■ THE EXERCISE: Each line of the listing must be transcribed exactly, except for the images, which should be excluded.

[Start]

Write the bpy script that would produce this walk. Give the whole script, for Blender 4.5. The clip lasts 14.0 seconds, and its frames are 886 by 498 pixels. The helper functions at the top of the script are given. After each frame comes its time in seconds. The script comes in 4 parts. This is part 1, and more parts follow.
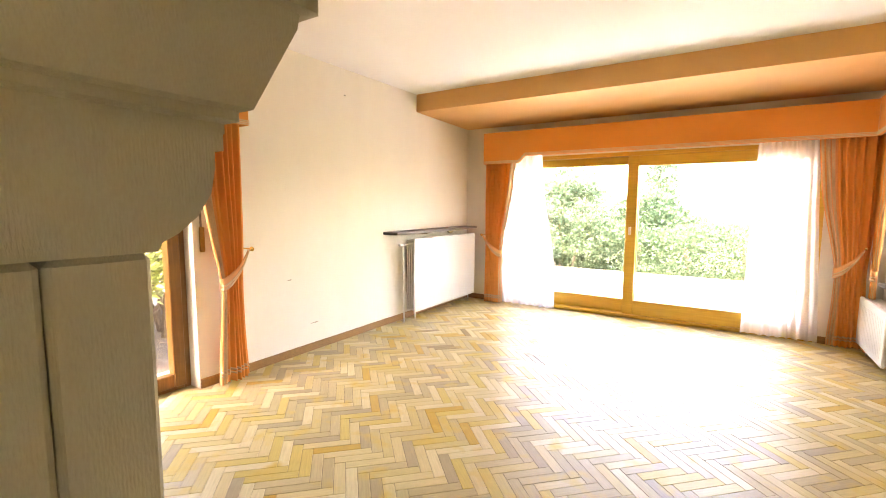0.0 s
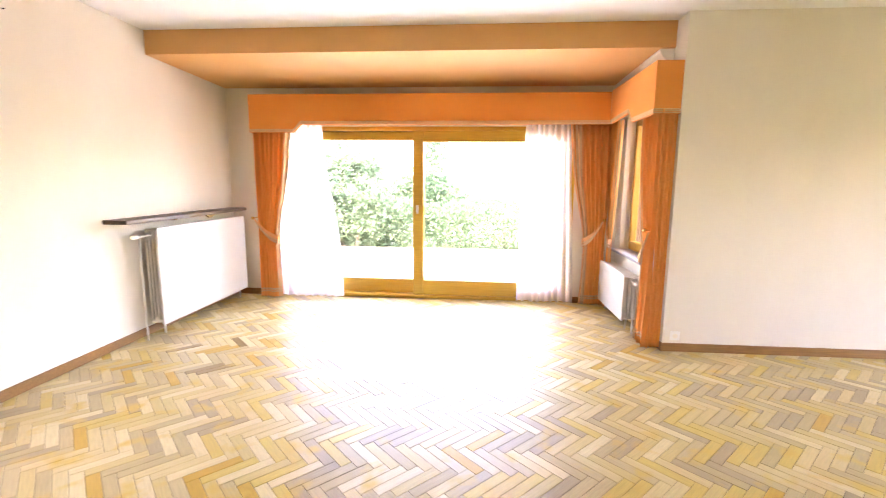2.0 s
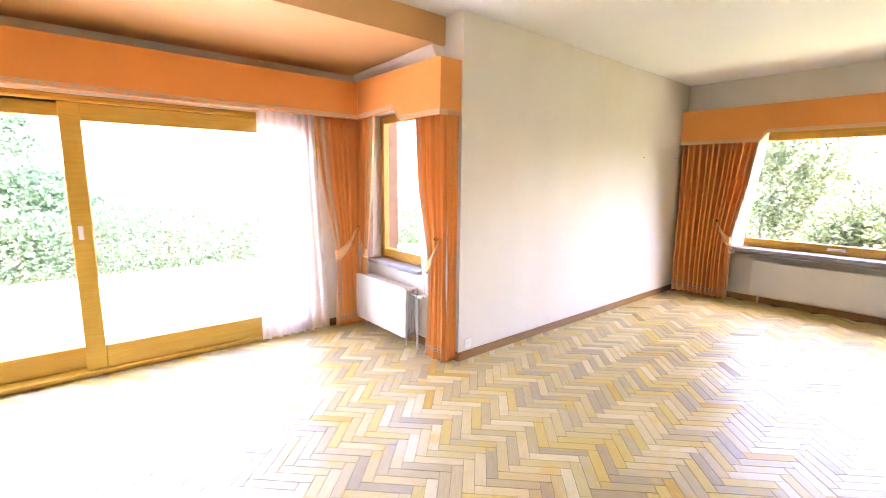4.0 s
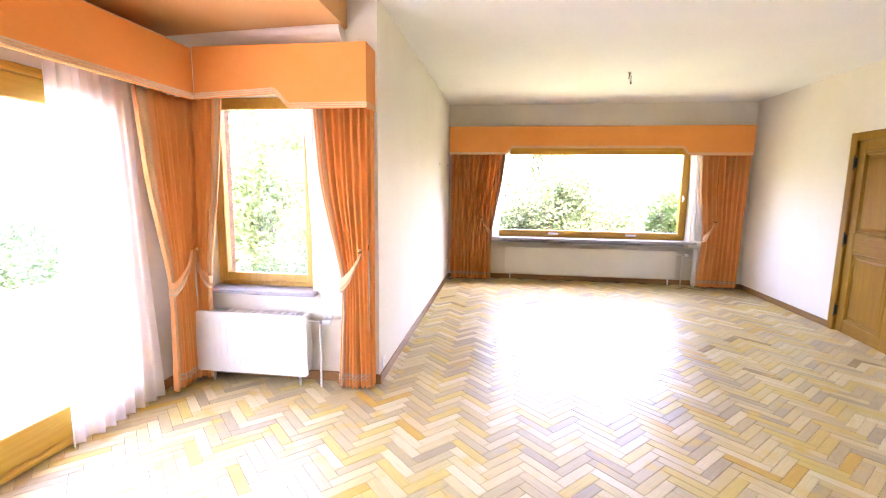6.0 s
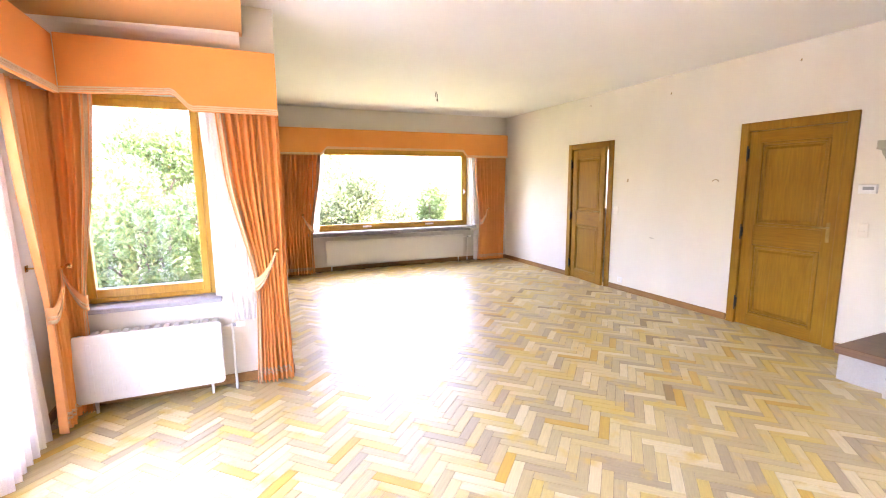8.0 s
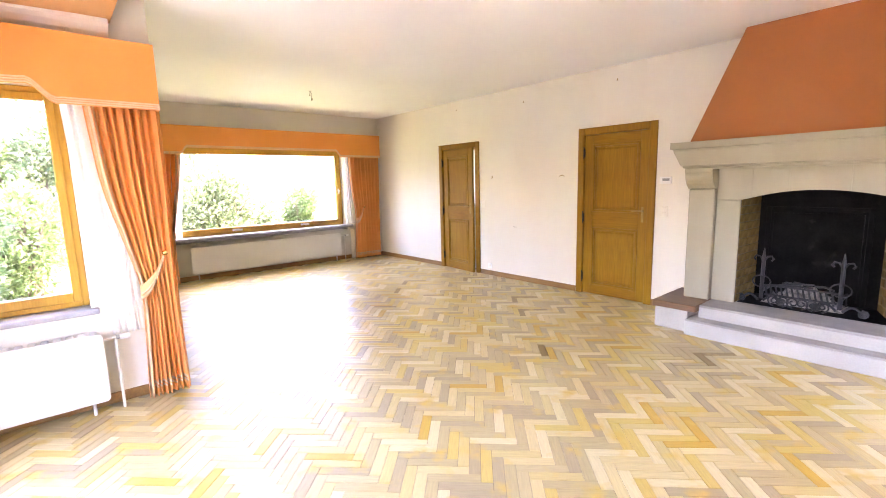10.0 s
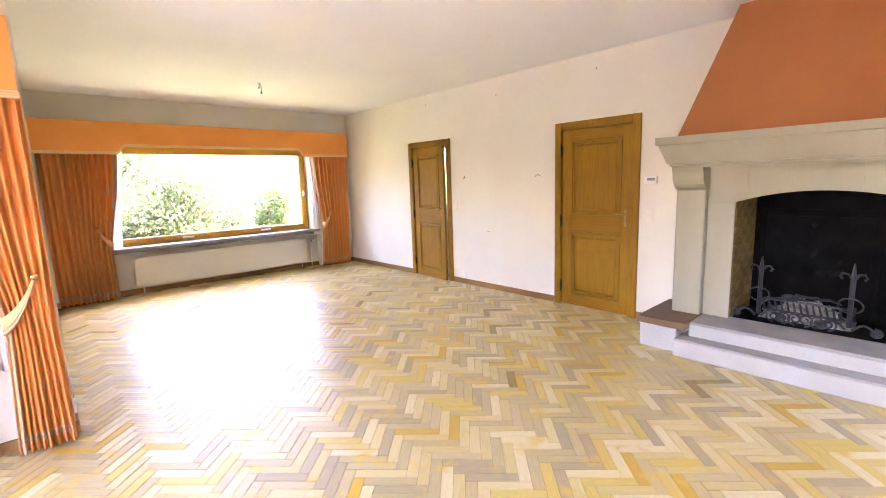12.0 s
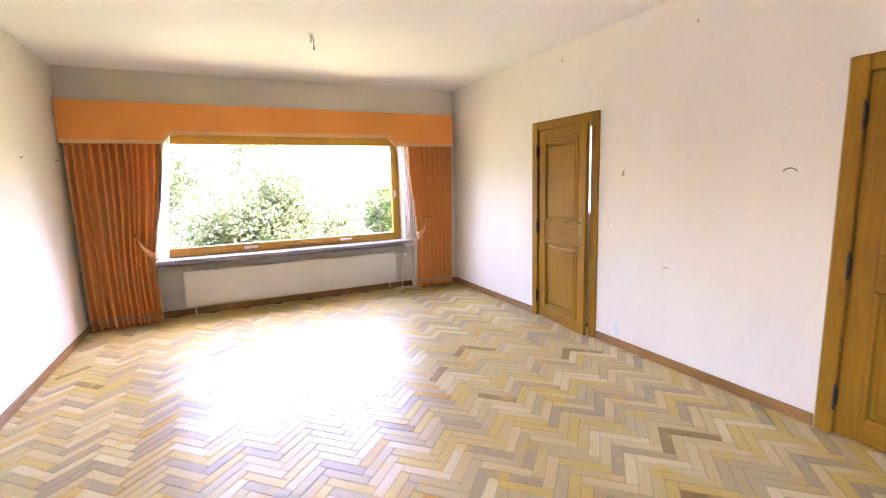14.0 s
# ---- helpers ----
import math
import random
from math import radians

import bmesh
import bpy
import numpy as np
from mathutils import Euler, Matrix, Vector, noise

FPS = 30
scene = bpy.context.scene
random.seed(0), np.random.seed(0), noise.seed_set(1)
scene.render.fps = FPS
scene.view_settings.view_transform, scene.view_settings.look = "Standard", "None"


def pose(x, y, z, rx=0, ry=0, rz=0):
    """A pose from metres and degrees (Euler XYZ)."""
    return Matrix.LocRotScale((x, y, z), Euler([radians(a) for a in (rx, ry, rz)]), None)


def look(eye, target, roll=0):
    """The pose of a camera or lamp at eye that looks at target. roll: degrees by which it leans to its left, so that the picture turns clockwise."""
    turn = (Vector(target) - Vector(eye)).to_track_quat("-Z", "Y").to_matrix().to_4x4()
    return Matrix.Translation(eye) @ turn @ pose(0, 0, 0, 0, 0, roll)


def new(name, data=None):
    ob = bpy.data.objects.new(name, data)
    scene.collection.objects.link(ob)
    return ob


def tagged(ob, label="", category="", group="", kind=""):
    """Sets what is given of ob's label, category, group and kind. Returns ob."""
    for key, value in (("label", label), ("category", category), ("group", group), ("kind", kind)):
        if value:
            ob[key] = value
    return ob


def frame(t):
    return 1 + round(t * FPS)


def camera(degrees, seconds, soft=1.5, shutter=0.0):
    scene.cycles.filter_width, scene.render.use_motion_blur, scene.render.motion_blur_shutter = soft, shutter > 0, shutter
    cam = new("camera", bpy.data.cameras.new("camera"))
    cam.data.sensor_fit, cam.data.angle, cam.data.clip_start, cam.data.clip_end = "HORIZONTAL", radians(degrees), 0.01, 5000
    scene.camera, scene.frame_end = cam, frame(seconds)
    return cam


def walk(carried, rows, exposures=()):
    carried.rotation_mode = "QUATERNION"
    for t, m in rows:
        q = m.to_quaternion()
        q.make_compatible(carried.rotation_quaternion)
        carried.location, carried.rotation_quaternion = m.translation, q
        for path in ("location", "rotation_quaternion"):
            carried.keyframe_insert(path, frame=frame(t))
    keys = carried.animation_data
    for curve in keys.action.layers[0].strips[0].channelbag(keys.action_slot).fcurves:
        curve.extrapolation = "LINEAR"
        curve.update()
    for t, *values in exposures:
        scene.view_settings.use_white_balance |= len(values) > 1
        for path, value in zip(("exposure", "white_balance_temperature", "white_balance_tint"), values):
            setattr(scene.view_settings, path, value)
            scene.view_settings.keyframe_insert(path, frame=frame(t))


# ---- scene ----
cam = camera(89.5, 14.0, soft=1.0, shutter=0.2)
walk(cam, [
    (0, look((1.22, 0.108, 1.42), (0.152, 1.787, 1.22), 0.3)),
    (0.5, look((1.226, 0.18, 1.435), (0.134, 1.842, 1.221), 0.5)),
    (1, look((1.164, 0.325, 1.437), (0.202, 2.061, 1.194), 1.2)),
    (1.5, look((1.077, 0.448, 1.424), (0.473, 2.334, 1.149), 1.2)),
    (2, look((0.934, 0.673, 1.439), (0.779, 2.644, 1.139), 0.5)),
    (2.5, look((0.78, 0.904, 1.534), (1.004, 2.865, 1.209), 0.3)),
    (3, look((0.433, 1.241, 1.532), (1.148, 3.082, 1.213), 0.9)),
    (3.5, look((0.268, 1.533, 1.505), (1.317, 3.207, 1.192), 1.0)),
    (3.7, look((0.218, 1.658, 1.523), (1.353, 3.275, 1.209), 0.8)),
    (5.8, look((-0.525, 3.483, 1.482), (1.419, 3.864, 1.209), 0.9)),
    (6, look((-0.592, 3.62, 1.487), (1.37, 3.887, 1.212), 0.7)),
    (6.5, look((-0.75, 3.948, 1.542), (1.228, 3.916, 1.25), 0.2)),
    (7, look((-0.863, 4.223, 1.524), (1.086, 3.884, 1.23), 0.2)),
    (7.5, look((-0.974, 4.536, 1.486), (0.912, 3.936, 1.201), -0.0)),
    (8, look((-1.109, 4.768, 1.511), (0.707, 3.981, 1.221), -0.5)),
    (8.5, look((-1.179, 5.022, 1.5), (0.561, 4.08, 1.206), -0.7)),
    (9, look((-1.23, 5.16, 1.476), (0.411, 4.056, 1.179), -1.0)),
    (11.5, look((-1.116, 4.905, 1.475), (0.329, 3.553, 1.182), -1.7)),
    (12, look((-0.982, 4.554, 1.491), (0.482, 3.225, 1.19), -1.9)),
    (12.5, look((-0.704, 4.196, 1.512), (0.784, 2.895, 1.209), -1.6)),
    (13, look((-0.288, 3.829, 1.514), (1.28, 2.624, 1.215), -1.8)),
    (13.5, look((0.178, 3.476, 1.515), (1.866, 2.446, 1.214), -2.0)),
    (14, look((0.733, 3.074, 1.504), (2.515, 2.216, 1.206), -1.6)),
], [(0, 5.80, 9100, 33), (1, 5.88, 8500, 34), (1.5, 5.92, 8200, 37), (3, 6.02, 7000, 40), (6, 6.13, 6800, 43), (8.5, 6.14, 7000, 42), (11.5, 6.10, 7100, 43), (14, 6.02, 6750, 46)])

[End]

■ SOLUTION FOR THIS PROBLEM:
Write the bpy script that would produce this walk. Give the whole script, for Blender 4.5. The clip lasts 14.0 seconds, and its frames are 886 by 498 pixels. The helper functions at the top of the script are given. After each frame comes its time in seconds. The script comes in 4 parts. This is part 1, and more parts follow.
0.0 s
2.0 s
4.0 s
6.0 s
8.0 s
10.0 s
12.0 s
14.0 s
# ---- helpers ----
import math
import random
from math import radians

import bmesh
import bpy
import numpy as np
from mathutils import Euler, Matrix, Vector, noise

FPS = 30
scene = bpy.context.scene
random.seed(0), np.random.seed(0), noise.seed_set(1)
scene.render.fps = FPS
scene.view_settings.view_transform, scene.view_settings.look = "Standard", "None"


def pose(x, y, z, rx=0, ry=0, rz=0):
    """A pose from metres and degrees (Euler XYZ)."""
    return Matrix.LocRotScale((x, y, z), Euler([radians(a) for a in (rx, ry, rz)]), None)


def look(eye, target, roll=0):
    """The pose of a camera or lamp at eye that looks at target. roll: degrees by which it leans to its left, so that the picture turns clockwise."""
    turn = (Vector(target) - Vector(eye)).to_track_quat("-Z", "Y").to_matrix().to_4x4()
    return Matrix.Translation(eye) @ turn @ pose(0, 0, 0, 0, 0, roll)


def new(name, data=None):
    ob = bpy.data.objects.new(name, data)
    scene.collection.objects.link(ob)
    return ob


def tagged(ob, label="", category="", group="", kind=""):
    """Sets what is given of ob's label, category, group and kind. Returns ob."""
    for key, value in (("label", label), ("category", category), ("group", group), ("kind", kind)):
        if value:
            ob[key] = value
    return ob


def frame(t):
    return 1 + round(t * FPS)


def camera(degrees, seconds, soft=1.5, shutter=0.0):
    scene.cycles.filter_width, scene.render.use_motion_blur, scene.render.motion_blur_shutter = soft, shutter > 0, shutter
    cam = new("camera", bpy.data.cameras.new("camera"))
    cam.data.sensor_fit, cam.data.angle, cam.data.clip_start, cam.data.clip_end = "HORIZONTAL", radians(degrees), 0.01, 5000
    scene.camera, scene.frame_end = cam, frame(seconds)
    return cam


def walk(carried, rows, exposures=()):
    carried.rotation_mode = "QUATERNION"
    for t, m in rows:
        q = m.to_quaternion()
        q.make_compatible(carried.rotation_quaternion)
        carried.location, carried.rotation_quaternion = m.translation, q
        for path in ("location", "rotation_quaternion"):
            carried.keyframe_insert(path, frame=frame(t))
    keys = carried.animation_data
    for curve in keys.action.layers[0].strips[0].channelbag(keys.action_slot).fcurves:
        curve.extrapolation = "LINEAR"
        curve.update()
    for t, *values in exposures:
        scene.view_settings.use_white_balance |= len(values) > 1
        for path, value in zip(("exposure", "white_balance_temperature", "white_balance_tint"), values):
            setattr(scene.view_settings, path, value)
            scene.view_settings.keyframe_insert(path, frame=frame(t))


# ---- scene ----
cam = camera(89.5, 14.0, soft=1.0, shutter=0.2)
walk(cam, [
    (0, look((1.22, 0.108, 1.42), (0.152, 1.787, 1.22), 0.3)),
    (0.5, look((1.226, 0.18, 1.435), (0.134, 1.842, 1.221), 0.5)),
    (1, look((1.164, 0.325, 1.437), (0.202, 2.061, 1.194), 1.2)),
    (1.5, look((1.077, 0.448, 1.424), (0.473, 2.334, 1.149), 1.2)),
    (2, look((0.934, 0.673, 1.439), (0.779, 2.644, 1.139), 0.5)),
    (2.5, look((0.78, 0.904, 1.534), (1.004, 2.865, 1.209), 0.3)),
    (3, look((0.433, 1.241, 1.532), (1.148, 3.082, 1.213), 0.9)),
    (3.5, look((0.268, 1.533, 1.505), (1.317, 3.207, 1.192), 1.0)),
    (3.7, look((0.218, 1.658, 1.523), (1.353, 3.275, 1.209), 0.8)),
    (5.8, look((-0.525, 3.483, 1.482), (1.419, 3.864, 1.209), 0.9)),
    (6, look((-0.592, 3.62, 1.487), (1.37, 3.887, 1.212), 0.7)),
    (6.5, look((-0.75, 3.948, 1.542), (1.228, 3.916, 1.25), 0.2)),
    (7, look((-0.863, 4.223, 1.524), (1.086, 3.884, 1.23), 0.2)),
    (7.5, look((-0.974, 4.536, 1.486), (0.912, 3.936, 1.201), -0.0)),
    (8, look((-1.109, 4.768, 1.511), (0.707, 3.981, 1.221), -0.5)),
    (8.5, look((-1.179, 5.022, 1.5), (0.561, 4.08, 1.206), -0.7)),
    (9, look((-1.23, 5.16, 1.476), (0.411, 4.056, 1.179), -1.0)),
    (11.5, look((-1.116, 4.905, 1.475), (0.329, 3.553, 1.182), -1.7)),
    (12, look((-0.982, 4.554, 1.491), (0.482, 3.225, 1.19), -1.9)),
    (12.5, look((-0.704, 4.196, 1.512), (0.784, 2.895, 1.209), -1.6)),
    (13, look((-0.288, 3.829, 1.514), (1.28, 2.624, 1.215), -1.8)),
    (13.5, look((0.178, 3.476, 1.515), (1.866, 2.446, 1.214), -2.0)),
    (14, look((0.733, 3.074, 1.504), (2.515, 2.216, 1.206), -1.6)),
], [(0, 5.80, 9100, 33), (1, 5.88, 8500, 34), (1.5, 5.92, 8200, 37), (3, 6.02, 7000, 40), (6, 6.13, 6800, 43), (8.5, 6.14, 7000, 42), (11.5, 6.10, 7100, 43), (14, 6.02, 6750, 46)])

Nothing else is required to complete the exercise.